Generates a manual checkpoint in the SQL Server database to which you are currently connected.
For information about different types of database checkpoints and checkpoint operation in general, see Database Checkpoints (SQL Server).
In general, the amount time required for a checkpoint operation increases with the number of dirty pages that the operation must write. By default, to minimize the performance impact on other applications, SQL Server adjusts the frequency of writes that a checkpoint operation performs. Decreasing the write frequency increases the time the checkpoint operation requires to complete.
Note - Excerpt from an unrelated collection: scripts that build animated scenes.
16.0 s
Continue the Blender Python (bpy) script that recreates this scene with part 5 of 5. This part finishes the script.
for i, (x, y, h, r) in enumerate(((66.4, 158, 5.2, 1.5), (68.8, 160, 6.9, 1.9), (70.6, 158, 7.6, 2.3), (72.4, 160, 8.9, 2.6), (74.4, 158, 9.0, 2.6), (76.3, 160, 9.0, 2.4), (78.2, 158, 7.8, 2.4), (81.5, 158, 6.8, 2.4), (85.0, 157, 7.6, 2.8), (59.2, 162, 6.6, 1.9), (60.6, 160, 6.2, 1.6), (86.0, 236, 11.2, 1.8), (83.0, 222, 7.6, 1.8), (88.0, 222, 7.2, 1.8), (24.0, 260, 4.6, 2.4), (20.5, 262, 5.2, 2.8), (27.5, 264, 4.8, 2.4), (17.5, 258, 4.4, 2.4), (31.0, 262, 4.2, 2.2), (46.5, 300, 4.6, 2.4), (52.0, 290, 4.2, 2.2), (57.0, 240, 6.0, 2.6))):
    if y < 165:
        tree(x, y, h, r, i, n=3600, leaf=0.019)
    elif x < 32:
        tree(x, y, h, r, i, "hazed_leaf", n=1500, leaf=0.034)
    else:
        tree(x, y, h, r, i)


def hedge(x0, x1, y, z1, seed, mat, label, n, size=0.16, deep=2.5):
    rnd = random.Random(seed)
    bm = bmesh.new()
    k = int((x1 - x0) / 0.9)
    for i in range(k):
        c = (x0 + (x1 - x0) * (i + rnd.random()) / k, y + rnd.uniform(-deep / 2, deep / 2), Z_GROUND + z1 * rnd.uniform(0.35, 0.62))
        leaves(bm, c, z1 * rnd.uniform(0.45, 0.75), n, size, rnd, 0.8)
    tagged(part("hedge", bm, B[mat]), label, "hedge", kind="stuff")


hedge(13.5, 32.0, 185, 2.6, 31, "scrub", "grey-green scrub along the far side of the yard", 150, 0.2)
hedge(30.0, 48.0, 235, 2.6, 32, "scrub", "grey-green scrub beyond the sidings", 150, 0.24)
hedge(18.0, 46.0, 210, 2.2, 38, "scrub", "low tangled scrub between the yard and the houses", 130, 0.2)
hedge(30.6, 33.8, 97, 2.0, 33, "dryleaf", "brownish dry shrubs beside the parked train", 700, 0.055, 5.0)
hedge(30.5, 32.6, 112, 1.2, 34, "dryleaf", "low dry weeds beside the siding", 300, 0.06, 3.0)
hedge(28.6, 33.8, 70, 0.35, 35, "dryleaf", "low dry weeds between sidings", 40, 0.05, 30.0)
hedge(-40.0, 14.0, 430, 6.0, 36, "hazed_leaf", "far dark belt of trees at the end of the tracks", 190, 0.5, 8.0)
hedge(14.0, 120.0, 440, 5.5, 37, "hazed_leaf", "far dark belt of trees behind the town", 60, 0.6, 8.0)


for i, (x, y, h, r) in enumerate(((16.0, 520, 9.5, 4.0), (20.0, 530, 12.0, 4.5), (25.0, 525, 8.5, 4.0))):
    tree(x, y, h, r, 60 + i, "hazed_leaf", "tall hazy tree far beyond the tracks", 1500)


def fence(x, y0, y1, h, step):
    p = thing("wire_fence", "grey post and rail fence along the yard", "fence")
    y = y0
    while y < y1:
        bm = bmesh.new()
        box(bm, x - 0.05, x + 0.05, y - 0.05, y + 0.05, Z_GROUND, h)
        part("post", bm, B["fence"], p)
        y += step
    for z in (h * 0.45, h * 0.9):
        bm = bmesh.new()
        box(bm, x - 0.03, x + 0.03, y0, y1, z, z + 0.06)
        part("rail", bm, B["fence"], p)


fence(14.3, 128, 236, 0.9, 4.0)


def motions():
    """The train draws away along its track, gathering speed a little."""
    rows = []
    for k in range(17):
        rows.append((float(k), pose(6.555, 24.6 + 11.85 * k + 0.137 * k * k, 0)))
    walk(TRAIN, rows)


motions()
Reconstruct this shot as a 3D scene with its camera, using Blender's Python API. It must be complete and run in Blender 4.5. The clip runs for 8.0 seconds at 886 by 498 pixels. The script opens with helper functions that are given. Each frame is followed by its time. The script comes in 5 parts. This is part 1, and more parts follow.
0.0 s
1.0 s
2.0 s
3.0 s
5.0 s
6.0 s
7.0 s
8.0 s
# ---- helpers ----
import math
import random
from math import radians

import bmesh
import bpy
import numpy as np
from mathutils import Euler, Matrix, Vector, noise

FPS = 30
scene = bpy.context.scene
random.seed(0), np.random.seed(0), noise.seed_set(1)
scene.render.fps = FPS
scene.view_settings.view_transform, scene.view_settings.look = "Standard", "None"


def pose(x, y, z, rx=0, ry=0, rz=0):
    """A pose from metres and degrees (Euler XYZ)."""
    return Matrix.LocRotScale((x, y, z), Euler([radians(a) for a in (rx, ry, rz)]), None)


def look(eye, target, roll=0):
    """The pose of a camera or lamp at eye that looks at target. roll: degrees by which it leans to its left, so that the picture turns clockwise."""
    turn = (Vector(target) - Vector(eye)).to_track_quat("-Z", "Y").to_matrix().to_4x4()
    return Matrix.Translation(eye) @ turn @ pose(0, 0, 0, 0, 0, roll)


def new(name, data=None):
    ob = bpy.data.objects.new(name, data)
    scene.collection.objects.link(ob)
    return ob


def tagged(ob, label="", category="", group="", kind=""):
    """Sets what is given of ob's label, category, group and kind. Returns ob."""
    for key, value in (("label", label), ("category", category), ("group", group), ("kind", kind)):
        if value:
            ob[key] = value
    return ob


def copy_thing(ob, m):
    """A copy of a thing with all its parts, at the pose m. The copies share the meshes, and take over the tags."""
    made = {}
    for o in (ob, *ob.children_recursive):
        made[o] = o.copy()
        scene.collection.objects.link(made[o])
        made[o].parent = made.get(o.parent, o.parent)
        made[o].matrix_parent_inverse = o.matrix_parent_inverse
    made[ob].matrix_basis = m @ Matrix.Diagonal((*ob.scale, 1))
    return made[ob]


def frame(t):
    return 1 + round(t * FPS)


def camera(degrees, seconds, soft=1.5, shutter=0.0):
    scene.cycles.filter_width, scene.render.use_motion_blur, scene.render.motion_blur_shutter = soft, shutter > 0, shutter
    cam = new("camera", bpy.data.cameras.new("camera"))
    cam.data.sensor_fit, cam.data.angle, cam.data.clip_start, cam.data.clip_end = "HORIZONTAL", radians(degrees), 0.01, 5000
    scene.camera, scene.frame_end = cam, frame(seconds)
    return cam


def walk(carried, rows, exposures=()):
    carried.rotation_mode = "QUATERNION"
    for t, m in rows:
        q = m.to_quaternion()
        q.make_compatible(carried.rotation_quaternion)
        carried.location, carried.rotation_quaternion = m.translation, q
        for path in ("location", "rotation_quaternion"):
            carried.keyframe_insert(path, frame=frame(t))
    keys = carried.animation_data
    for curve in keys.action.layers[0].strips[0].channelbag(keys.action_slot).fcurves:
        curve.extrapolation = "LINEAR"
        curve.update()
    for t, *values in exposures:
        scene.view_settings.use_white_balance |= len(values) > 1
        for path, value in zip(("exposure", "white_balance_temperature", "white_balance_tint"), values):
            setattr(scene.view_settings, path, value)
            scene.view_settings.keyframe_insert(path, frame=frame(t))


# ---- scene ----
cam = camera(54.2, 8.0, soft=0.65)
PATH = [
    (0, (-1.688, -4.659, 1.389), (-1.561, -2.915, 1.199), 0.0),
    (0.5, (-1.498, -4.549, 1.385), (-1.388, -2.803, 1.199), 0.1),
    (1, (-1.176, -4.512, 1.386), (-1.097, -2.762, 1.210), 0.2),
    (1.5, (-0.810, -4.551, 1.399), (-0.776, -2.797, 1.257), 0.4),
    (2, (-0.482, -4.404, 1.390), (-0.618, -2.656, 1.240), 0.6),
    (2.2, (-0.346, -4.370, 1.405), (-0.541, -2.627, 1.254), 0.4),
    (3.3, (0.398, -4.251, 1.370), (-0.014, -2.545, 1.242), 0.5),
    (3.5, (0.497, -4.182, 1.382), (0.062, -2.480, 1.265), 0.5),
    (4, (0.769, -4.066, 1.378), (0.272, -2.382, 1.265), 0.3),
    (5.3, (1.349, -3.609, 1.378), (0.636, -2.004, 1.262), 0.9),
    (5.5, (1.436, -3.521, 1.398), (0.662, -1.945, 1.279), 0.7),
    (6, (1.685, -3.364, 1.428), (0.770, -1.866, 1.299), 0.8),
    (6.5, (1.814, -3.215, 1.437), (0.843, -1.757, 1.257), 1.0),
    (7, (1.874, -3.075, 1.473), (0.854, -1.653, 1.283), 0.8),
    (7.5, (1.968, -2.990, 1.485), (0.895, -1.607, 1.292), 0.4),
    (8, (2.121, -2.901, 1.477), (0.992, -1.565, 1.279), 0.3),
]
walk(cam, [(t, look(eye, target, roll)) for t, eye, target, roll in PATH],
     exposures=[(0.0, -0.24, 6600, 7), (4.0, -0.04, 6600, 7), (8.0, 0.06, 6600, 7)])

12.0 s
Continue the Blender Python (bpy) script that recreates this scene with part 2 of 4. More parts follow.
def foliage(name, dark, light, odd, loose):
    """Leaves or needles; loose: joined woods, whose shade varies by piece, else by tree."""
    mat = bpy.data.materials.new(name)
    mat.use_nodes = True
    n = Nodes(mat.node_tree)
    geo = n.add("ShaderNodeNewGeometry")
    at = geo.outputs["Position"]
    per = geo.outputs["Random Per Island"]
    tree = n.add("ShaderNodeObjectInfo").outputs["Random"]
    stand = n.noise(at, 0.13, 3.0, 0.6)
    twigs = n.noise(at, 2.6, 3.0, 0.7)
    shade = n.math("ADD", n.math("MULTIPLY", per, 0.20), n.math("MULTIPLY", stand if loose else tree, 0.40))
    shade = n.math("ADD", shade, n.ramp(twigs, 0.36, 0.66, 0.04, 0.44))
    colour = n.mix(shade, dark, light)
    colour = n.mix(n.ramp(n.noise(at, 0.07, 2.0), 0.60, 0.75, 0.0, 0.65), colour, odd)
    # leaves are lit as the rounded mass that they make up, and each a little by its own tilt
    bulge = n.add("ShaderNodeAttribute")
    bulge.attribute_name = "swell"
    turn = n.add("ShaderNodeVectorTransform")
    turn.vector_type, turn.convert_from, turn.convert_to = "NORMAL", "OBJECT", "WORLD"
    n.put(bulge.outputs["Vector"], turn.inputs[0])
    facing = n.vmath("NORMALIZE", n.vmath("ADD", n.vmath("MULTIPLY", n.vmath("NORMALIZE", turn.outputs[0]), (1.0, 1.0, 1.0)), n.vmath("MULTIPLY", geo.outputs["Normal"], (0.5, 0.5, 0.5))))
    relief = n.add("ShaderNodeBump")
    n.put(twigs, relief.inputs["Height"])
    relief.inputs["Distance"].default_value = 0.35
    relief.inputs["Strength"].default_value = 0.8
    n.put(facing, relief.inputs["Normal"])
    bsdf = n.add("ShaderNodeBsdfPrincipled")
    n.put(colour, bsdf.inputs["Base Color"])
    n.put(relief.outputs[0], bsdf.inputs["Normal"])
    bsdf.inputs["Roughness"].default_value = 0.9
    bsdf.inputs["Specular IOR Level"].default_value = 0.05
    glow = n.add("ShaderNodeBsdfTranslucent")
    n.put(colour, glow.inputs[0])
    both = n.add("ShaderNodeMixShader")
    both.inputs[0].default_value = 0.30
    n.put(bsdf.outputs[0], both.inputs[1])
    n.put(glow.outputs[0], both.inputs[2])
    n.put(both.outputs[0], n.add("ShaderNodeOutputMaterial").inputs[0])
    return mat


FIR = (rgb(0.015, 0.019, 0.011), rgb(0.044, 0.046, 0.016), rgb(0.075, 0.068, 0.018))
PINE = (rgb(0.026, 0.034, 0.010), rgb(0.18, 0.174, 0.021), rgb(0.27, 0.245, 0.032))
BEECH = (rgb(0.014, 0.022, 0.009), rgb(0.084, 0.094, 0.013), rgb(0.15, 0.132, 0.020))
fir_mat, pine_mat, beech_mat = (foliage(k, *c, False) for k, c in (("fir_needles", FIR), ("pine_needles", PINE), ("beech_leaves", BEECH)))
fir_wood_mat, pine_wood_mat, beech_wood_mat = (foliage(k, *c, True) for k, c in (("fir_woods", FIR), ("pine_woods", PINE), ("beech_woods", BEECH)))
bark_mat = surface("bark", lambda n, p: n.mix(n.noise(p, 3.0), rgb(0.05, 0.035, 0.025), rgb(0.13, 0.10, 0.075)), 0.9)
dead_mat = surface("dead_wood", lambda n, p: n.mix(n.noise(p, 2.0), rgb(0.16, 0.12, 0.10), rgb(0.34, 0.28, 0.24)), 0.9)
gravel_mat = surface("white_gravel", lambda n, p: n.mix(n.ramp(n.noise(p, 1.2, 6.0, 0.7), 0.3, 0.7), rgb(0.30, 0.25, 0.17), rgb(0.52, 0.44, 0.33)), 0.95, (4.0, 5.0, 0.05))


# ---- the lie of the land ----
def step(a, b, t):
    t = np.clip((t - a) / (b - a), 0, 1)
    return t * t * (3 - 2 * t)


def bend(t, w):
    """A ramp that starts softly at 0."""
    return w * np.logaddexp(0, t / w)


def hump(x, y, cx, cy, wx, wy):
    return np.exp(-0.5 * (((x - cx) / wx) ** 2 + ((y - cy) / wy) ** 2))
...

SQL Server uses this strategy for a manual checkpoint unless a checkpoint_duration value is specified in the CHECKPOINT command.
The performance impact of using checkpoint_duration depends on the number of dirty pages, the activity on the system, and the actual duration specified. For example, if the checkpoint would normally complete in 120 seconds, specifying a checkpoint_duration of 45 seconds causes SQL Server to devote more resources to the checkpoint than would be assigned by default. In contrast, specifying a checkpoint_duration of 180 seconds would cause SQL Server to assign fewer resources than would be assigned by default. In general, a short checkpoint_duration will increase the resources devoted to the checkpoint, while a long checkpoint_duration will reduce the resources devoted to the checkpoint. SQL Server always completes a checkpoint if possible, and the CHECKPOINT statement returns immediately when a checkpoint completes. Therefore, in some cases, a checkpoint may complete sooner than the specified duration or may run longer than the specified duration.